The problem is that when I open the file directly with Excel or import it with Access, there are formatting newlines within many of the data field entries that are getting misinterpreted as record separators. This causes Excel or Access to start a new row in the middle of the entry which of course screws things up. When I opened the file with Notepad ++ and turned on "Show all characters", I can see that the true record separator newlines are CR LF symbols, but the formatting newlines within the entries are LF symbols by themselves. From some quick reading I learned that CSV data field entries which contain a newline should ideally be enclosed in double quotes, but the ones in my file are not, so I presume this is the source of the problem.

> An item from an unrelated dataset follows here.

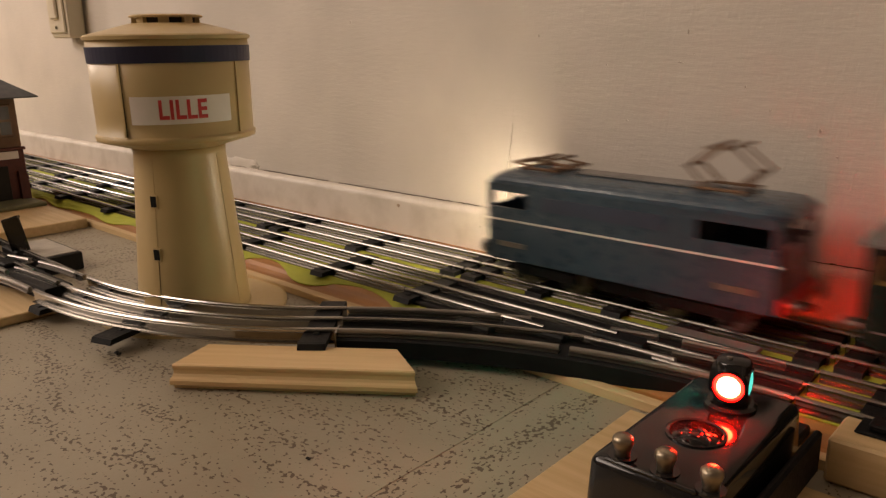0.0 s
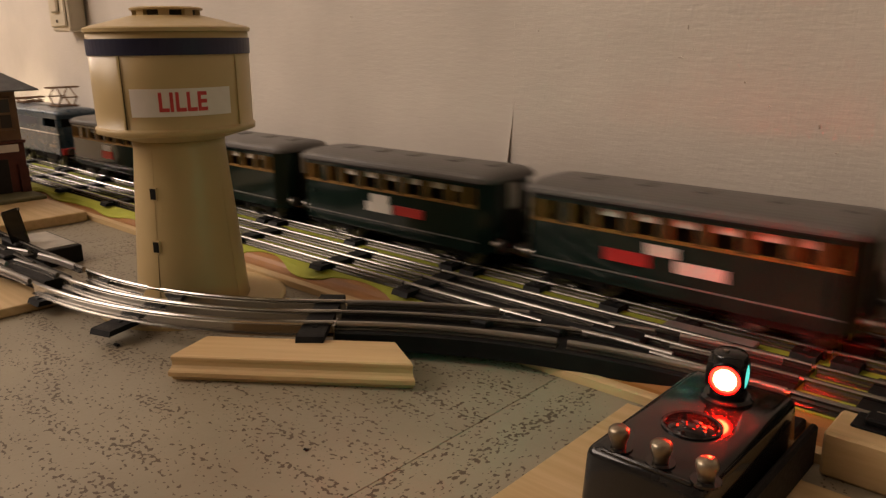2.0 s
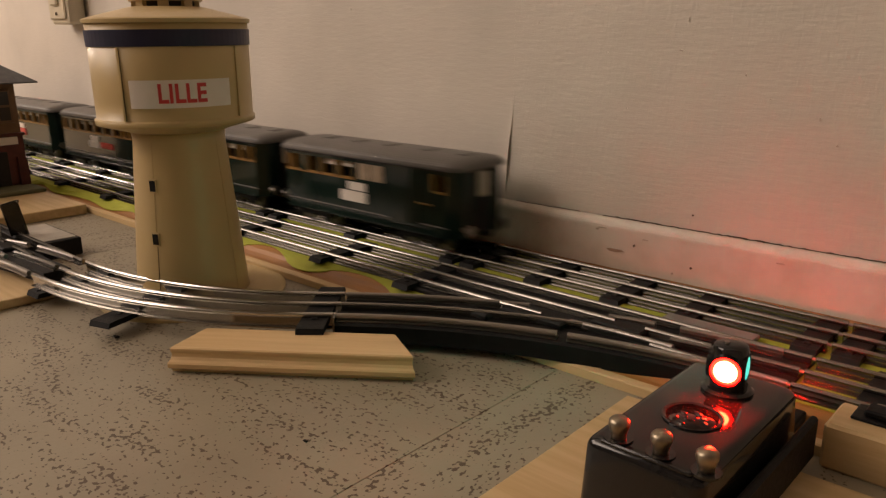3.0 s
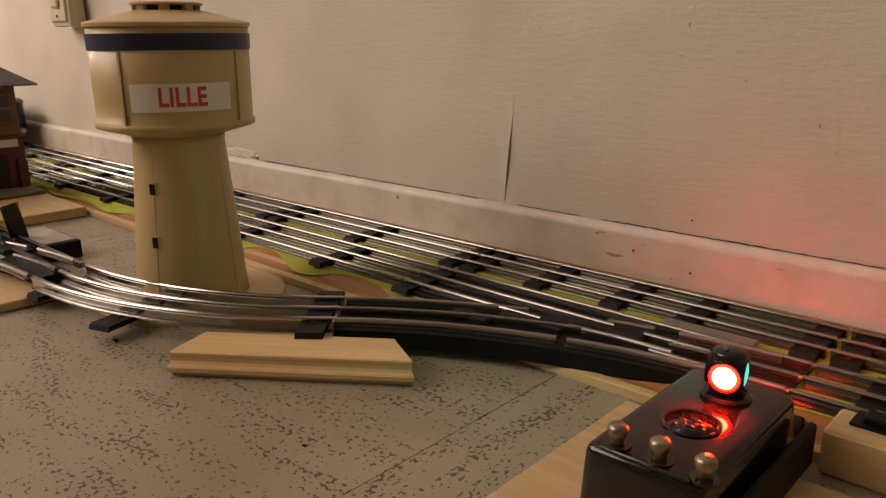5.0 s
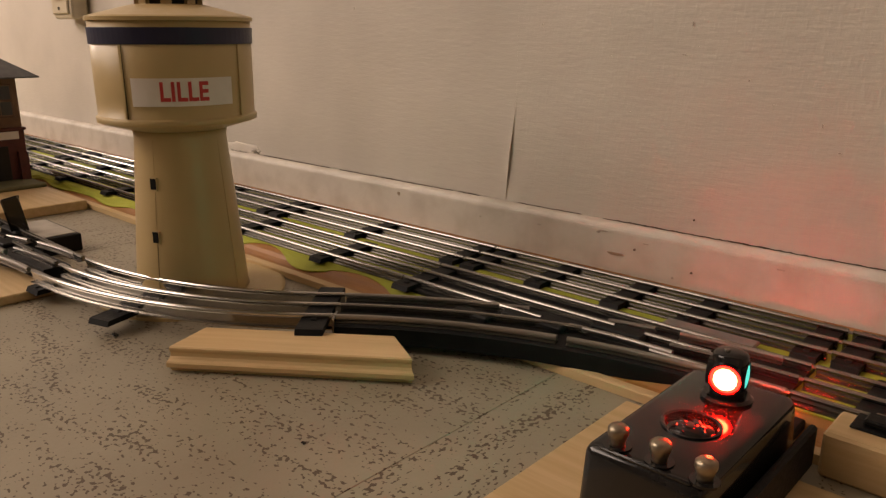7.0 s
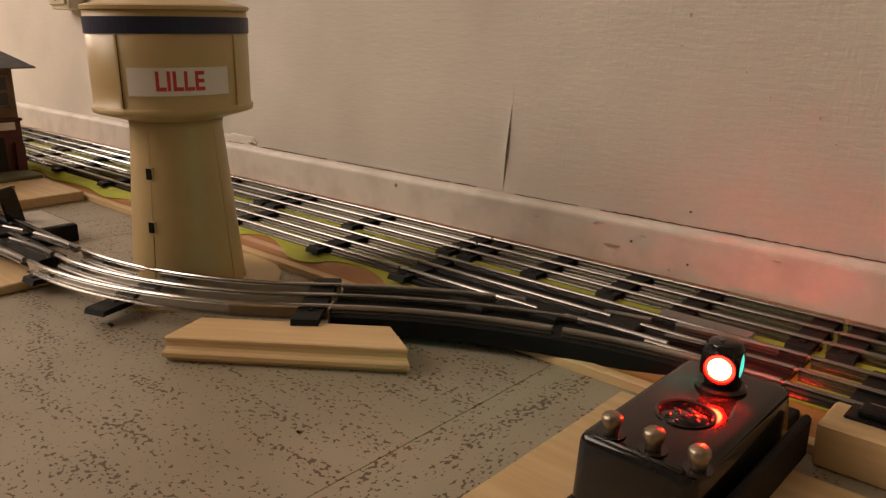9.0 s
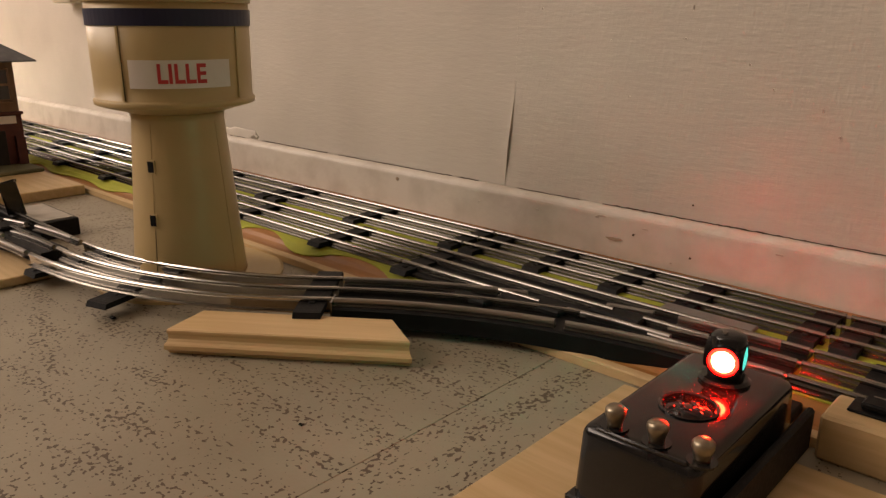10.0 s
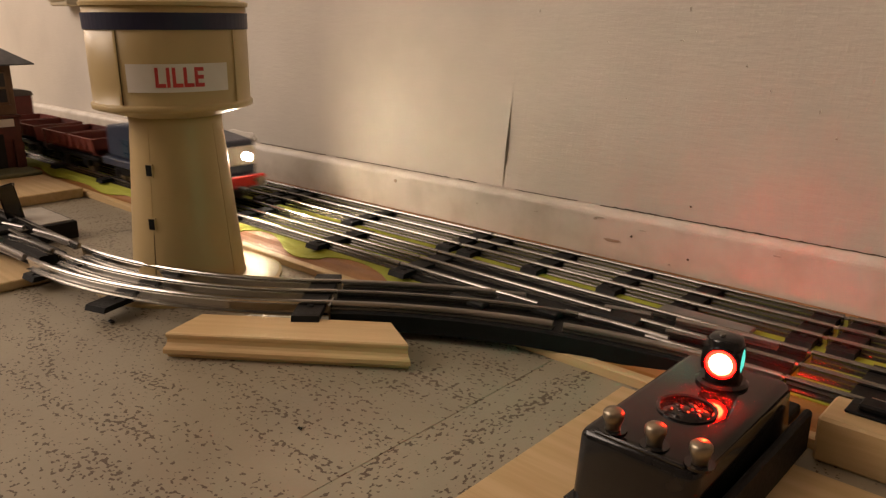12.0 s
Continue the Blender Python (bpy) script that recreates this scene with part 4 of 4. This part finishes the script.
# the goods train, front to rear
TRAIN_B = [(cab_loco(), 0.0), (wagon("hopper_wagon", "oxide red twin-bin hopper wagon", 0.125, "hopper"), -0.204),
           (wagon("hopper_wagon", "oxide red twin-bin hopper wagon", 0.125, "hopper"), -0.346),
           (wagon("covered_van", "oxide red covered goods van with grey roof", 0.115, "van"), -0.488)]


def crumb(x, y, w):
    """A dark scrap lying on the floor."""
    rng = random.Random(int(w * 1e5))
    b = box(x - w, x + w, y - w * 0.5, y + w * 0.5, 0.0003, 0.0003 + w * 0.5, w * 0.15)
    for v in b.verts:
        v.co += Vector((rng.uniform(-1, 1), rng.uniform(-1, 1), rng.uniform(0, 0.4))) * w * 0.15
    tagged(part("plastic_scrap", b, BLACK), "tiny black scrap lying on the speckled floor", "scrap")


crumb(-0.411, 0.171, 0.0023)
crumb(-0.237, 0.171, 0.0012)


def floor_tiles():
    """Square floor tiles with thin recessed joints."""
    size, gap = 0.40, 0.00012
    b = box(-size / 2 + gap, size / 2 - gap, -size / 2 + gap, size / 2 - gap, -0.0040, 0.0, 0.0002)
    me = mesh_of("tile", b, FLOOR)
    for i in range(-10, 6):
        for k in range(-8, 2):
            x, y = -0.198 + size / 2 + size * i, 0.04 + size / 2 + size * k
            if x - size / 2 < X0 - 0.1 or x + size / 2 > X1 + 0.2 or y - size / 2 < Y0 - 0.2 or y > 0.45:
                continue
            o = part("tile", me, FLOOR, floor)
            o.matrix_world = pose(x, y, 0, 0, 0, 90 * ((i + k + 1) % 2))


floor_tiles()


def motions():
    a = [(0, -0.305), (0.5, -0.510), (1, -0.723), (1.5, -0.938), (2, -1.162), (2.5, -1.385), (3, -1.633), (3.2, -1.731), (4, -2.094), (4.8, -2.450),
         (5.3, -2.655), (6, -2.93), (7, -3.20), (8, -3.33), (9, -3.36), (12, -3.36)]
    for ob, dx in TRAIN_A:
        walk(ob, [(t, pose(x + dx, TRACK_B, 0)) for t, x in a])
    b = [(0, -2.45), (6.5, -2.45), (7.5, -2.38), (8.3, -2.115), (9, -1.825), (10, -1.398), (10.5, -1.184), (11, -0.970), (11.5, -0.755), (12, -0.540)]
    for ob, dx in TRAIN_B:
        walk(ob, [(t, pose(x + dx, TRACK_A, 0)) for t, x in b])


motions()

How should I go about fixing this? Is there a way with Access, Excel, or any open source program to get it to render the LF's by themselves as a formatting newline within the data field entry? Can you convert the solo LF's to some other newline type so they would be properly rendered? Even if it only ignored the LF's which were not preceded by CR, then perhaps when I later use Word mail merge to output the documents it would then render the LF's properly as newlines? Another possibility I thought might work was to do some kind of a find/replace operation to replace all the solo LF's with another character until I imported it into the database, then replace that character with the proper kind of newline once it is in the database or after I have created the document via mail merge. Or is there some type of find/replace operation which could just enclose each field entry containing a solo LF in double quotes? Heck, even if there is a way to non-selectively enclose every data field entry in the file in double quotes it should still work, right? I just am not sure of the easiest way to proceed from here and appreciate any suggestions.

Best Answer

In notepad++ regular expression "[^\r]\n" will match LF, but not CRLF. Now replace this with whatever you want. This answer has useful information.